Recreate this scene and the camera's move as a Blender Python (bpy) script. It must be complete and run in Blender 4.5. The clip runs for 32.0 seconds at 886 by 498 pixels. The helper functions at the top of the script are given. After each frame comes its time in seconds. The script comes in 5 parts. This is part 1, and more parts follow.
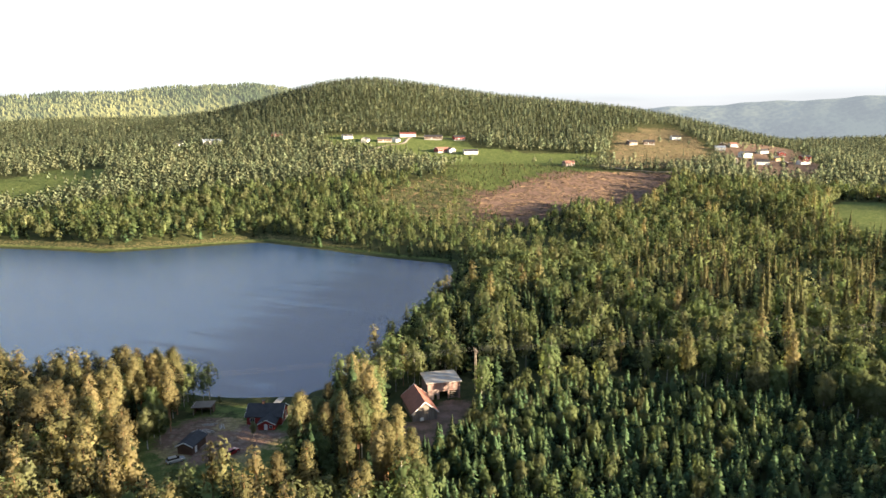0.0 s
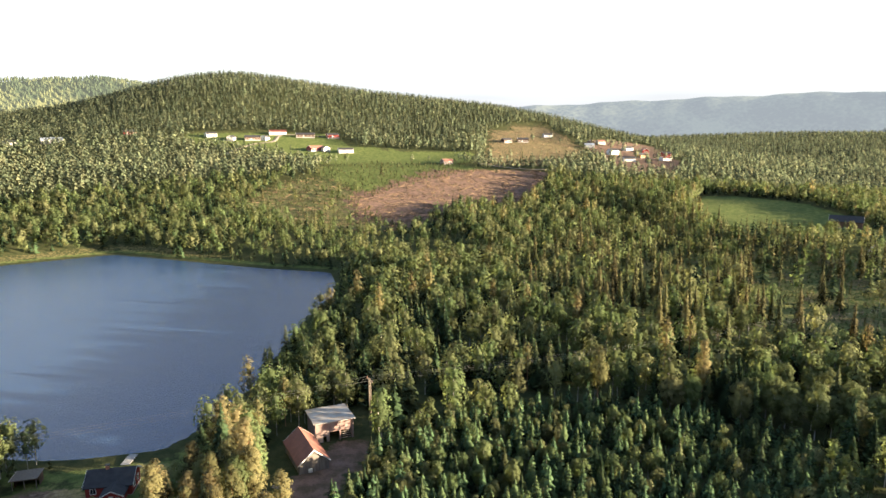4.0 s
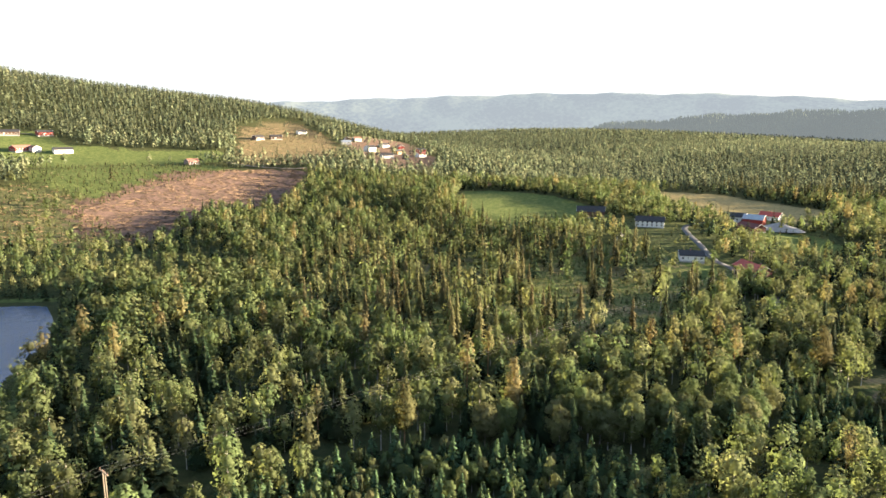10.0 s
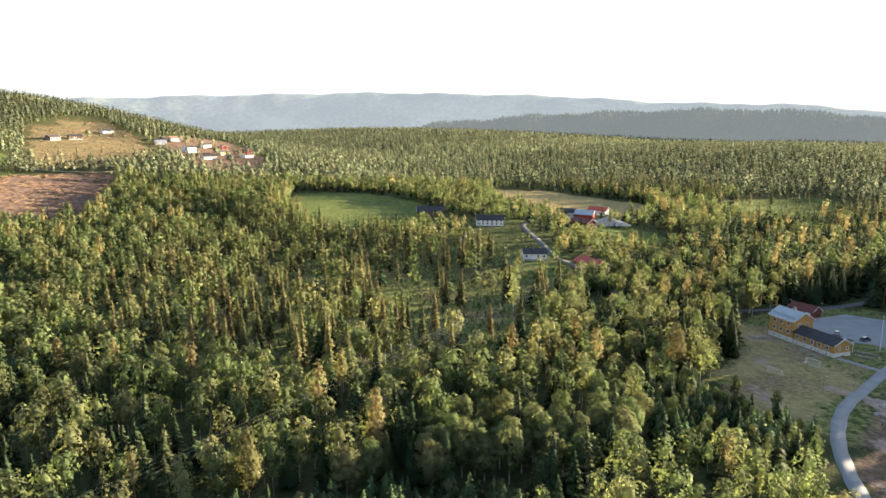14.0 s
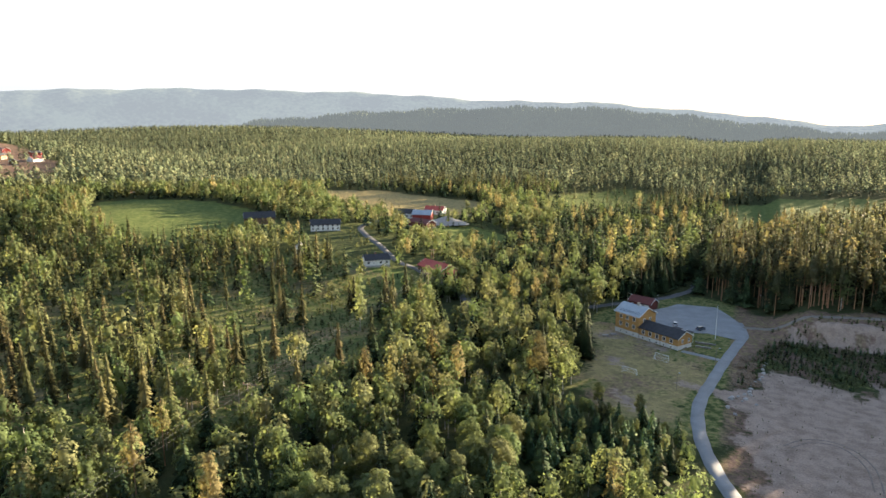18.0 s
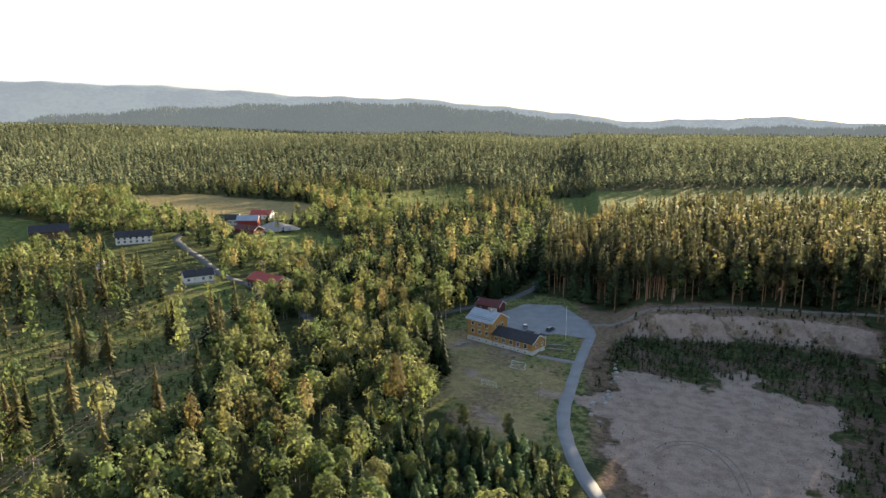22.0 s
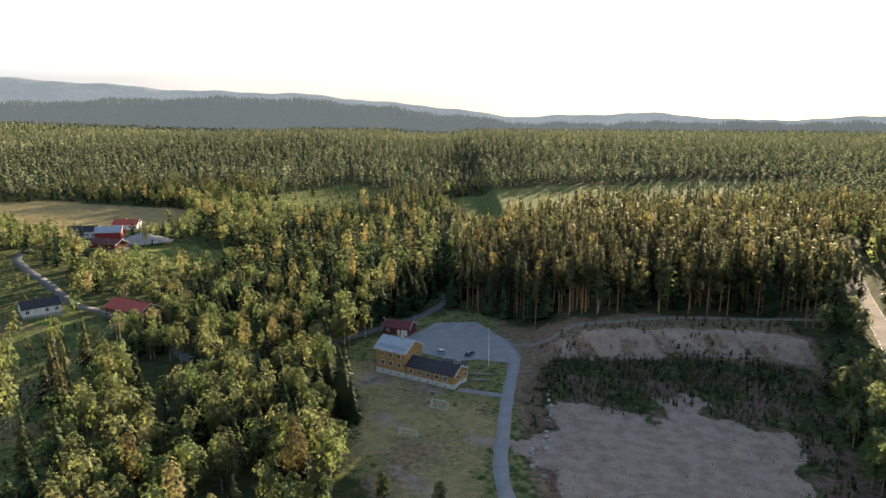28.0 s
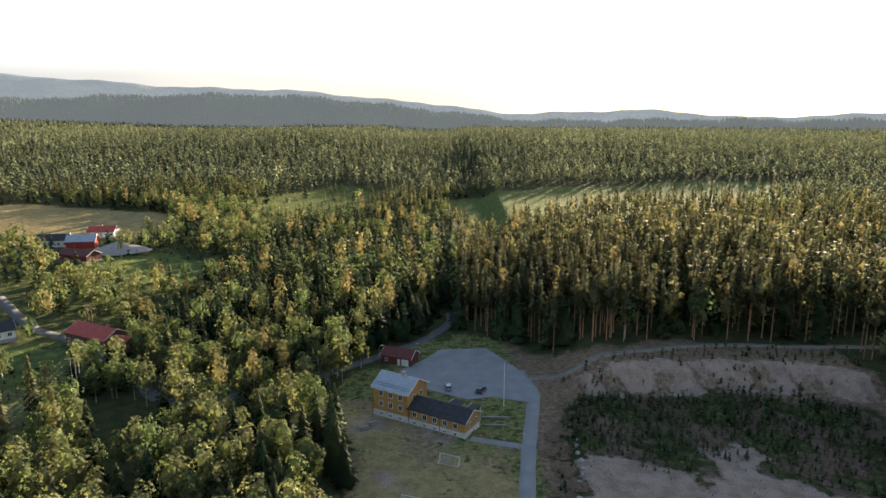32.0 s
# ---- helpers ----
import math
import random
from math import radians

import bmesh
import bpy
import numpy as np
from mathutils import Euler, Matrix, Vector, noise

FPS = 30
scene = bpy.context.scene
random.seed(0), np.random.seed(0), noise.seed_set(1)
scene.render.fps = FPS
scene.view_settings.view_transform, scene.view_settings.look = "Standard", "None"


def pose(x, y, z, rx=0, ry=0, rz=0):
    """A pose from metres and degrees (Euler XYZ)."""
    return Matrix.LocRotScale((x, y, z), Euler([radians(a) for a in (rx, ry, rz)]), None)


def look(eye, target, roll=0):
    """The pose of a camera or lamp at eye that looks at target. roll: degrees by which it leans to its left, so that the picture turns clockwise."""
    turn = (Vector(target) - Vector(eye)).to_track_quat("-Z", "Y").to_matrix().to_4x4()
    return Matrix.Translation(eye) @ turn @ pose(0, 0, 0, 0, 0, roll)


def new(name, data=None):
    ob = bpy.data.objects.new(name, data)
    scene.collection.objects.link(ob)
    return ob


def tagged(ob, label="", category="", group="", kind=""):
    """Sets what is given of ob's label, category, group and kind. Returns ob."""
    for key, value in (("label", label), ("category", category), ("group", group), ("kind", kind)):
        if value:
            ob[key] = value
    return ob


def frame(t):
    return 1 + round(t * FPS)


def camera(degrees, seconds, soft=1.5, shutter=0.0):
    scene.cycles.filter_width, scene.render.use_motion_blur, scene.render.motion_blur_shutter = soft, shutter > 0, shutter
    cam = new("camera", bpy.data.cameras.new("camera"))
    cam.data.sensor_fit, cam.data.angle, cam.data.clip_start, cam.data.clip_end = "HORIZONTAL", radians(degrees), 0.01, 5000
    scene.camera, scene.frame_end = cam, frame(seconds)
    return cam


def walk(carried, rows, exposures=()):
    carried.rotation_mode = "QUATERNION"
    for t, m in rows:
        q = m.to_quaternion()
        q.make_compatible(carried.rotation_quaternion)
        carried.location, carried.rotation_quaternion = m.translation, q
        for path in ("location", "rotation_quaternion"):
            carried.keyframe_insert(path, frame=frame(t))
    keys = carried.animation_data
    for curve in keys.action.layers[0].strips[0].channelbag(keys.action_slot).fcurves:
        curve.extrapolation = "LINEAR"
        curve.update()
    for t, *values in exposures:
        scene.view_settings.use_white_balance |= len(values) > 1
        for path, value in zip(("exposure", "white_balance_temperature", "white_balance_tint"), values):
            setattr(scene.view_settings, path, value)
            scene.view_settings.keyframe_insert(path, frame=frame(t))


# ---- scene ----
cam = camera(67.4, 32.0)
# seconds, place, tilt, roll and heading in degrees
PATH = [
    (0, 124.78, -119.80, 80.71, 79.908, -0.139, 86.121), (0.5, 121.26, -120.28, 80.64, 79.866, -0.125, 84.462),
    (1, 117.71, -120.56, 80.63, 79.830, -0.130, 83.164), (1.5, 114.27, -120.70, 80.70, 79.824, -0.150, 82.133),
    (2, 110.67, -120.80, 80.70, 79.785, -0.164, 81.024), (2.5, 107.27, -120.81, 80.68, 79.771, -0.188, 79.863),
    (3, 103.72, -120.80, 80.63, 79.743, -0.111, 78.520), (3.5, 100.65, -120.75, 80.58, 79.726, -0.085, 76.915),
    (5.5, 87.63, -119.19, 80.09, 79.647, -0.016, 70.224), (6, 84.55, -118.76, 79.94, 79.639, -0.015, 68.465),
    (6.5, 81.61, -118.18, 79.81, 79.643, 0.024, 66.733), (7, 78.62, -117.52, 79.70, 79.605, 0.001, 64.987),
    (7.5, 75.73, -116.90, 79.76, 79.581, -0.008, 63.223), (8, 72.92, -116.16, 79.78, 79.574, 0.014, 61.450),
    (8.5, 69.98, -115.06, 79.77, 79.538, -0.016, 59.707), (9, 67.43, -114.36, 79.95, 79.500, -0.013, 57.900),
    (9.5, 64.83, -113.23, 79.94, 79.466, -0.010, 56.137), (10, 62.11, -112.27, 79.90, 79.451, 0.050, 54.246),
    (10.5, 59.33, -110.85, 79.81, 79.408, 0.028, 52.449), (11, 56.53, -109.62, 79.58, 79.453, 0.188, 50.586),
    (11.5, 53.99, -108.06, 79.59, 79.386, 0.051, 48.791), (12, 51.36, -106.83, 79.44, 79.417, 0.186, 46.928),
    (12.5, 48.73, -105.46, 79.41, 79.416, 0.243, 45.066), (13, 45.98, -103.63, 79.06, 79.422, 0.220, 43.243),
    (13.5, 43.43, -102.14, 78.95, 79.451, 0.255, 41.357), (14, 41.71, -100.51, 79.08, 79.426, 0.166, 39.718),
    (14.5, 39.53, -98.66, 79.11, 79.397, 0.151, 37.914), (16.5, 30.94, -90.69, 79.49, 79.239, 0.086, 30.624),
    (17, 28.79, -88.52, 79.48, 79.234, 0.096, 28.730), (17.5, 26.78, -86.23, 79.41, 79.248, 0.074, 26.844),
    (18, 25.12, -84.14, 79.72, 79.220, -0.040, 24.983), (18.5, 23.50, -81.85, 79.83, 79.173, -0.079, 23.138),
    (19, 21.98, -79.52, 79.95, 79.156, -0.093, 21.333), (19.5, 20.11, -77.24, 80.11, 79.091, -0.079, 19.416),
    (20, 18.90, -74.82, 80.19, 79.072, -0.127, 17.629), (20.5, 17.37, -72.22, 80.30, 79.012, -0.115, 15.742),
    (21, 15.79, -69.79, 80.44, 78.944, -0.105, 13.826), (21.5, 14.41, -67.24, 80.55, 78.892, -0.069, 11.908),
    (22, 13.15, -64.78, 80.41, 78.885, -0.064, 10.010), (22.5, 11.80, -62.26, 80.85, 78.757, -0.046, 8.063),
    (23, 10.70, -59.45, 80.82, 78.715, -0.029, 6.344), (23.5, 9.83, -56.73, 80.72, 78.706, -0.033, 4.623),
    (24, 8.54, -53.98, 80.93, 78.612, 0.025, 2.967), (24.5, 7.66, -51.28, 80.59, 78.707, 0.067, 1.599),
    (25, 6.75, -48.38, 80.68, 78.635, 0.048, 1.071), (25.5, 5.86, -45.68, 80.99, 78.513, 0.165, 0.831),
    (27.5, 3.94, -34.00, 80.79, 78.469, 0.057, 0.430), (28, 3.67, -30.60, 80.65, 78.490, -0.037, 0.396),
    (28.5, 3.43, -26.90, 80.55, 78.496, -0.127, 0.373), (29, 3.07, -23.22, 80.71, 78.400, -0.109, 0.322),
    (29.5, 2.61, -19.68, 80.43, 78.469, -0.089, 0.260), (30, 2.29, -15.83, 80.71, 78.379, -0.075, 0.241),
    (30.5, 1.78, -12.20, 80.85, 78.375, -0.093, 0.187), (31, 1.22, -8.37, 81.21, 78.303, -0.068, 0.122),
    (31.5, 0.59, -4.43, 81.34, 78.302, -0.066, 0.051), (32, 0.00, -0.00, 81.55, 78.220, -0.027, -0.001)]
walk(cam, [(t, pose(x, y, z, 0, 0, yaw) @ pose(0, 0, 0, tilt) @ pose(0, 0, 0, 0, 0, roll))
           for t, x, y, z, tilt, roll, yaw in PATH],
     exposures=[(0, 2.62), (5, 2.74), (10, 2.95), (17, 2.86), (24, 2.5), (32, 2.38)])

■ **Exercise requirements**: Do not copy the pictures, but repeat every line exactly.

■ **Task result**:
Recreate this scene and the camera's move as a Blender Python (bpy) script. It must be complete and run in Blender 4.5. The clip runs for 32.0 seconds at 886 by 498 pixels. The helper functions at the top of the script are given. After each frame comes its time in seconds. The script comes in 5 parts. This is part 1, and more parts follow.
0.0 s
4.0 s
10.0 s
14.0 s
18.0 s
22.0 s
28.0 s
32.0 s
# ---- helpers ----
import math
import random
from math import radians

import bmesh
import bpy
import numpy as np
from mathutils import Euler, Matrix, Vector, noise

FPS = 30
scene = bpy.context.scene
random.seed(0), np.random.seed(0), noise.seed_set(1)
scene.render.fps = FPS
scene.view_settings.view_transform, scene.view_settings.look = "Standard", "None"


def pose(x, y, z, rx=0, ry=0, rz=0):
    """A pose from metres and degrees (Euler XYZ)."""
    return Matrix.LocRotScale((x, y, z), Euler([radians(a) for a in (rx, ry, rz)]), None)


def look(eye, target, roll=0):
    """The pose of a camera or lamp at eye that looks at target. roll: degrees by which it leans to its left, so that the picture turns clockwise."""
    turn = (Vector(target) - Vector(eye)).to_track_quat("-Z", "Y").to_matrix().to_4x4()
    return Matrix.Translation(eye) @ turn @ pose(0, 0, 0, 0, 0, roll)


def new(name, data=None):
    ob = bpy.data.objects.new(name, data)
    scene.collection.objects.link(ob)
    return ob


def tagged(ob, label="", category="", group="", kind=""):
    """Sets what is given of ob's label, category, group and kind. Returns ob."""
    for key, value in (("label", label), ("category", category), ("group", group), ("kind", kind)):
        if value:
            ob[key] = value
    return ob


def frame(t):
    return 1 + round(t * FPS)


def camera(degrees, seconds, soft=1.5, shutter=0.0):
    scene.cycles.filter_width, scene.render.use_motion_blur, scene.render.motion_blur_shutter = soft, shutter > 0, shutter
    cam = new("camera", bpy.data.cameras.new("camera"))
    cam.data.sensor_fit, cam.data.angle, cam.data.clip_start, cam.data.clip_end = "HORIZONTAL", radians(degrees), 0.01, 5000
    scene.camera, scene.frame_end = cam, frame(seconds)
    return cam


def walk(carried, rows, exposures=()):
    carried.rotation_mode = "QUATERNION"
    for t, m in rows:
        q = m.to_quaternion()
        q.make_compatible(carried.rotation_quaternion)
        carried.location, carried.rotation_quaternion = m.translation, q
        for path in ("location", "rotation_quaternion"):
            carried.keyframe_insert(path, frame=frame(t))
    keys = carried.animation_data
    for curve in keys.action.layers[0].strips[0].channelbag(keys.action_slot).fcurves:
        curve.extrapolation = "LINEAR"
        curve.update()
    for t, *values in exposures:
        scene.view_settings.use_white_balance |= len(values) > 1
        for path, value in zip(("exposure", "white_balance_temperature", "white_balance_tint"), values):
            setattr(scene.view_settings, path, value)
            scene.view_settings.keyframe_insert(path, frame=frame(t))


# ---- scene ----
cam = camera(67.4, 32.0)
# seconds, place, tilt, roll and heading in degrees
PATH = [
    (0, 124.78, -119.80, 80.71, 79.908, -0.139, 86.121), (0.5, 121.26, -120.28, 80.64, 79.866, -0.125, 84.462),
    (1, 117.71, -120.56, 80.63, 79.830, -0.130, 83.164), (1.5, 114.27, -120.70, 80.70, 79.824, -0.150, 82.133),
    (2, 110.67, -120.80, 80.70, 79.785, -0.164, 81.024), (2.5, 107.27, -120.81, 80.68, 79.771, -0.188, 79.863),
    (3, 103.72, -120.80, 80.63, 79.743, -0.111, 78.520), (3.5, 100.65, -120.75, 80.58, 79.726, -0.085, 76.915),
    (5.5, 87.63, -119.19, 80.09, 79.647, -0.016, 70.224), (6, 84.55, -118.76, 79.94, 79.639, -0.015, 68.465),
    (6.5, 81.61, -118.18, 79.81, 79.643, 0.024, 66.733), (7, 78.62, -117.52, 79.70, 79.605, 0.001, 64.987),
    (7.5, 75.73, -116.90, 79.76, 79.581, -0.008, 63.223), (8, 72.92, -116.16, 79.78, 79.574, 0.014, 61.450),
    (8.5, 69.98, -115.06, 79.77, 79.538, -0.016, 59.707), (9, 67.43, -114.36, 79.95, 79.500, -0.013, 57.900),
    (9.5, 64.83, -113.23, 79.94, 79.466, -0.010, 56.137), (10, 62.11, -112.27, 79.90, 79.451, 0.050, 54.246),
    (10.5, 59.33, -110.85, 79.81, 79.408, 0.028, 52.449), (11, 56.53, -109.62, 79.58, 79.453, 0.188, 50.586),
    (11.5, 53.99, -108.06, 79.59, 79.386, 0.051, 48.791), (12, 51.36, -106.83, 79.44, 79.417, 0.186, 46.928),
    (12.5, 48.73, -105.46, 79.41, 79.416, 0.243, 45.066), (13, 45.98, -103.63, 79.06, 79.422, 0.220, 43.243),
    (13.5, 43.43, -102.14, 78.95, 79.451, 0.255, 41.357), (14, 41.71, -100.51, 79.08, 79.426, 0.166, 39.718),
    (14.5, 39.53, -98.66, 79.11, 79.397, 0.151, 37.914), (16.5, 30.94, -90.69, 79.49, 79.239, 0.086, 30.624),
    (17, 28.79, -88.52, 79.48, 79.234, 0.096, 28.730), (17.5, 26.78, -86.23, 79.41, 79.248, 0.074, 26.844),
    (18, 25.12, -84.14, 79.72, 79.220, -0.040, 24.983), (18.5, 23.50, -81.85, 79.83, 79.173, -0.079, 23.138),
    (19, 21.98, -79.52, 79.95, 79.156, -0.093, 21.333), (19.5, 20.11, -77.24, 80.11, 79.091, -0.079, 19.416),
    (20, 18.90, -74.82, 80.19, 79.072, -0.127, 17.629), (20.5, 17.37, -72.22, 80.30, 79.012, -0.115, 15.742),
    (21, 15.79, -69.79, 80.44, 78.944, -0.105, 13.826), (21.5, 14.41, -67.24, 80.55, 78.892, -0.069, 11.908),
    (22, 13.15, -64.78, 80.41, 78.885, -0.064, 10.010), (22.5, 11.80, -62.26, 80.85, 78.757, -0.046, 8.063),
    (23, 10.70, -59.45, 80.82, 78.715, -0.029, 6.344), (23.5, 9.83, -56.73, 80.72, 78.706, -0.033, 4.623),
    (24, 8.54, -53.98, 80.93, 78.612, 0.025, 2.967), (24.5, 7.66, -51.28, 80.59, 78.707, 0.067, 1.599),
    (25, 6.75, -48.38, 80.68, 78.635, 0.048, 1.071), (25.5, 5.86, -45.68, 80.99, 78.513, 0.165, 0.831),
    (27.5, 3.94, -34.00, 80.79, 78.469, 0.057, 0.430), (28, 3.67, -30.60, 80.65, 78.490, -0.037, 0.396),
    (28.5, 3.43, -26.90, 80.55, 78.496, -0.127, 0.373), (29, 3.07, -23.22, 80.71, 78.400, -0.109, 0.322),
    (29.5, 2.61, -19.68, 80.43, 78.469, -0.089, 0.260), (30, 2.29, -15.83, 80.71, 78.379, -0.075, 0.241),
    (30.5, 1.78, -12.20, 80.85, 78.375, -0.093, 0.187), (31, 1.22, -8.37, 81.21, 78.303, -0.068, 0.122),
    (31.5, 0.59, -4.43, 81.34, 78.302, -0.066, 0.051), (32, 0.00, -0.00, 81.55, 78.220, -0.027, -0.001)]
walk(cam, [(t, pose(x, y, z, 0, 0, yaw) @ pose(0, 0, 0, tilt) @ pose(0, 0, 0, 0, 0, roll))
           for t, x, y, z, tilt, roll, yaw in PATH],
     exposures=[(0, 2.62), (5, 2.74), (10, 2.95), (17, 2.86), (24, 2.5), (32, 2.38)])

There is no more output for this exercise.